Grono osób, które wybiera kawę zbożową, stale się powiększa. Nic dziwnego, gdyż taka kawa może być przyrządzona na różne sposoby. Dzięki temu nigdy się nie znudzi, a za każdym razem będzie zaskakiwać wyjątkowym smakiem. A co w niej najlepsze, można zaparzyć ją nawet bardzo późnym wieczorem i wypić taką ilość, jaką tylko się zapragnie. Sprawdź kilka wyjątkowych przepisów na kawę, dzięki którym jeszcze bardziej pokochasz zbożówkę!
Kawa z korzenną nutką
Do wykonania potrzebne są:
- kawa inka – 2 łyżeczki;
- łyżeczka lub dwie cukru;
- mleko (może być roślinne);
- solidna szczypta cynamonu;
- szczypta imbiru oraz startej gałki muszkatołowej.
Zalewamy kawę niewielką ilością wody i dodajemy cukier, po czym dokładnie mieszamy. Następnie dodajemy mleko (w przypadku mleka roślinnego szczególnie dobrze sprawdzi się migdałowe oraz ryżowe). Na koniec pozostaje do smaku doprawić cynamonem i imbirem. Kawa będzie wyjątkowo aromatyczna i rozgrzewająca, nada się zatem świetnie na jesienne niepogody i zimowe wieczory spędzone pod kocykiem.
Orzechowa niespodzianka
Do wykonania potrzebne będą:
- kawa inka – 2 łyżeczki;
- mleko (może być roślinne);
- łyżeczka lub dwie cukru;
- łyżka orzechów laskowych;
- łyżka blanszowanych migdałów.
Po zaparzeniu kawy inki i dodaniu mleka oraz cukru do smaku całość przelewa się do kielicha blendera. Dodaje się orzechy laskowe (najlepiej aby były poprzednio uprażone, co wydobywa z nich smak, oraz koniecznie muszą być bez skórki) oraz migdały. Wszystko dokładnie blendujemy do momentu, gdy całość jest gładka i bez żadnych grudek. Pozostaje już tylko przelać całość do szklanki i cieszyć się orzechowym posmakiem kawy zbożowej.

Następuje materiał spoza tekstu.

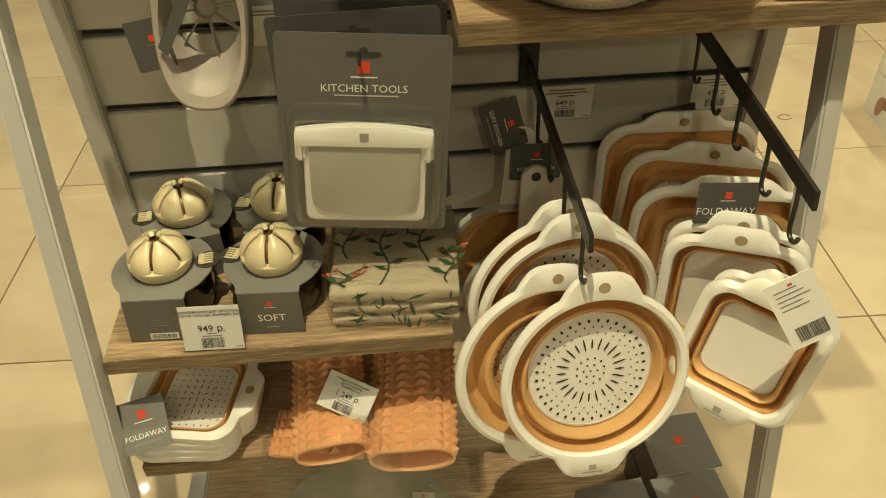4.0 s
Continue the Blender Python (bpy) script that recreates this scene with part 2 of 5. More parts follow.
REDBOARD = surface("red_board", (0.55, 0.05, 0.025), 0.5, amount=0.1, bump=0)
PINKS = [surface("pink_print", c, 0.5, amount=0.06, bump=0) for c in ((0.40, 0.21, 0.16), (0.52, 0.33, 0.27), (0.30, 0.15, 0.115))]
LED = bpy.data.materials.new("led_strip")
LED.use_nodes = True
LED.node_tree.nodes["Principled BSDF"].inputs["Emission Color"].default_value = (1, 0.85, 0.6, 1)
LED.node_tree.nodes["Principled BSDF"].inputs["Emission Strength"].default_value = 1.3


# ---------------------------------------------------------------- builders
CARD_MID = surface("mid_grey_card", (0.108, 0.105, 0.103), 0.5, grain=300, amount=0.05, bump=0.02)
# White box card darkened: the dim light at the back is in its colour.
STOREBOX = surface("dimmed_white_card", (0.50, 0.475, 0.45), 0.6, grain=200, amount=0.04, bump=0.01)
HOLE = surface("hole_shade", (0.36, 0.27, 0.17), 0.8, amount=0.1, bump=0)
MARK = surface("faint_white_ink", (0.50, 0.49, 0.48), 0.6, amount=0.05, bump=0)


def part(name, bm, material, parent=None, label="", m=None, sharp=38):
    me = bpy.data.meshes.new(name)
    bmesh.ops.recalc_face_normals(bm, faces=bm.faces)
    bm.to_mesh(me)
    bm.free()
    me.materials.append(material)
    me.shade_smooth()
    me.set_sharp_from_angle(angle=radians(sharp))
    ob = new(name, me)
    if parent is not None:
        ob.parent = parent
    if m is not None:
        ob.matrix_basis = m
    if label:
        ob["label"] = label
    return ob


def thing(name, label, category, m=None, group="", kind=""):
    ob = new(name)
    ob.empty_display_size = 0.02
    if m is not None:
        ob.matrix_basis = m
    return tagged(ob, label, category, group, kind)


def box(bm, lo, hi, bevel=0.0, seg=2):
    c = [(lo[i] + hi[i]) / 2 for i in range(3)]
    s = [hi[i] - lo[i] for i in range(3)]
    vs = bmesh.ops.create_cube(bm, size=1.0, matrix=Matrix.Translation(c) @ Matrix.Diagonal((*s, 1)))["verts"]
    if bevel:
        es = list({e for v in vs for e in v.link_edges})
        bmesh.ops.bevel(bm, geom=es, offset=bevel, segments=seg, affect="EDGES", clamp_overlap=True)
    return bm


def boxed(lo, hi, bevel=0.0, seg=2):
    return box(bmesh.new(), lo, hi, bevel, seg)


def rrect(w, h, r, n=6):
    """A rounded rectangle as (x, z) points, counter-clockwise."""
    pts = []
    for cx, cz, a0 in ((w / 2 - r, h / 2 - r, 0), (-w / 2 + r, h / 2 - r, 90), (-w / 2 + r, -h / 2 + r, 180), (w / 2 - r, -h / 2 + r, 270)):
        for i in range(n + 1):
            a = radians(a0 + 90 * i / n)
            pts.append((cx + r * math.cos(a), cz + r * math.sin(a)))
    return pts


def ring(r, n=48, cx=0.0, cz=0.0, sz=1.0):
    return [(cx + r * math.cos(2 * math.pi * i / n), cz + sz * r * math.sin(2 * math.pi * i / n)) for i in range(n)]


def loft(bm, loops, cap0=True, cap1=True, closed=False):
    """Skin between loops of equal length (3D points)."""
    rows = [[bm.verts.new(p) for p in lp] for lp in loops]
    n = len(rows[0])
    pairs = list(zip(rows, rows[1:])) + ([(rows[-1], rows[0])] if closed else [])
    for a, b in pairs:
        for i in range(n):
            j = (i + 1) % n
            bm.faces.new((a[i], a[j], b[j], b[i]))
    if not closed:
        if cap0:
            bm.faces.new(rows[0][::-1])
        if cap1:
            bm.faces.new(rows[-1])
    return bm


def at_y(pts, y):
    return [(x, y, z) for x, z in pts]


def at_z(pts, z):
    return [(x, y, z) for x, y in pts]


def plate(pts, y0, y1):
    """A flat piece with the outline pts (x, z) between y0 and y1."""
    return loft(bmesh.new(), [at_y(pts, y0), at_y(pts, y1)])


def slab(pts, z0, z1):
    return loft(bmesh.new(), [at_z(pts, z0), at_z(pts, z1)])


def lathe(profile, n=48, bm=None, cap0=False, cap1=False, closed=False):
    """Turned about z from (radius, height) pairs."""
    bm = bm or bmesh.new()
    return loft(bm, [at_z(ring(max(r, 1e-4), n), z) for r, z in profile], cap0, cap1, closed)


def tube(pts, r, n=8, bm=None, flat=1.0):
    bm = bm or bmesh.new()
    pts = [Vector(p) for p in pts]
    loops = []
    for i, p in enumerate(pts):
        d = (pts[min(i + 1, len(pts) - 1)] - pts[max(i - 1, 0)]).normalized()
        ref = Vector((1, 0, 0)) if abs(d.x) < 0.8 else Vector((0, 0, 1))
        u = d.cross(ref).normalized()
        v = d.cross(u)
        loops.append([p + u * r * math.cos(2 * math.pi * k / n) + v * r * flat * math.sin(2 * math.pi * k / n) for k in range(n)])
    return loft(bm, loops)


def warp(bm, f):
    for v in bm.verts:
        v.co = Vector(f(v.co))
    return bm


def lettering(text, size, material, parent, x=0.0, z=0.0, y=0.0, align="CENTER", m=None, spacing=1.0, name="lettering", narrow=1.0, bold=0.0):
    c = bpy.data.curves.new("lettering", "FONT")
    c.body, c.size, c.align_x, c.align_y, c.resolution_u, c.space_line = text, size, align, "CENTER", 2, spacing
    c.offset = bold * size
    tmp = bpy.data.objects.new("lettering", c)
    me = bpy.data.meshes.new_from_object(tmp)
    bpy.data.objects.remove(tmp)
    bpy.data.curves.remove(c)
    me.transform(Matrix.Translation((x, y, z)) @ Matrix.Rotation(radians(90), 4, "X") @ Matrix.Diagonal((narrow, 1, 1, 1)))
    me.materials.clear()
    me.materials.append(material)
    ob = new(name, me)
    ob.parent = parent
    if m is not None:
        ob.matrix_basis = m
    return ob


def bars(parent, rows, y, material=INK, name="print_bars", m=None):
    """Flat printed bars (x0, x1, z0, z1)."""
    bm = bmesh.new()
    for x0, x1, z0, z1 in rows:
        bm.faces.new([bm.verts.new(p) for p in ((x0, y, z0), (x1, y, z0), (x1, y, z1), (x0, y, z1))])
    return part(name, bm, material, parent, m=m)


def barcode(x0, x1, z0, z1, rnd):
    rows, x = [], x0
    while x < x1:
        w = rnd.choice((0.5, 0.5, 1.0, 1.5)) * (x1 - x0) / 40
        rows.append((x, min(x + w, x1), z0, z1))
        x += w + rnd.choice((0.5, 1.0)) * (x1 - x0) / 40
    return rows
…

Waniliowa kawa (lepsza niż deser)
Do wykonania potrzebne będą:
- kawa inka – 2 łyżeczki;
- mleko (może być roślinne)
- lody waniliowe – jedna gałka;
- starta czekolada do posypania (opcjonalnie).
Ten przepis jest stworzony dla miłośników słodkich deserów. Po zaparzeniu kawy i dodaniu do niej odrobiny mleka, do całości dodajemy gałkę lodów waniliowych, a całość posypujemy startą czekoladą – najbardziej poleca się gorzką, jednak jeśli całość nie jest zbyt słodka można użyć także mlecznej. Taka kawa z pewnością zastąpi cały podwieczorek, ale raz na jakiś czas niczym złym jest przygotowanie sobie tak rozpieszczającego deseru – zwłaszcza w czasie letnich upałów.
Kawa zbożowa nie musi wcale być nudna i zawsze taka sama. Sposobów na jej przygotowanie jest znacznie więcej, ale te trzy przedstawione powyżej są szczególnie warte uwagi. Większość składników z pewnością znajduje się w Twojej kuchni, zatem może już za chwilę spróbujesz zrobić któryś z nich?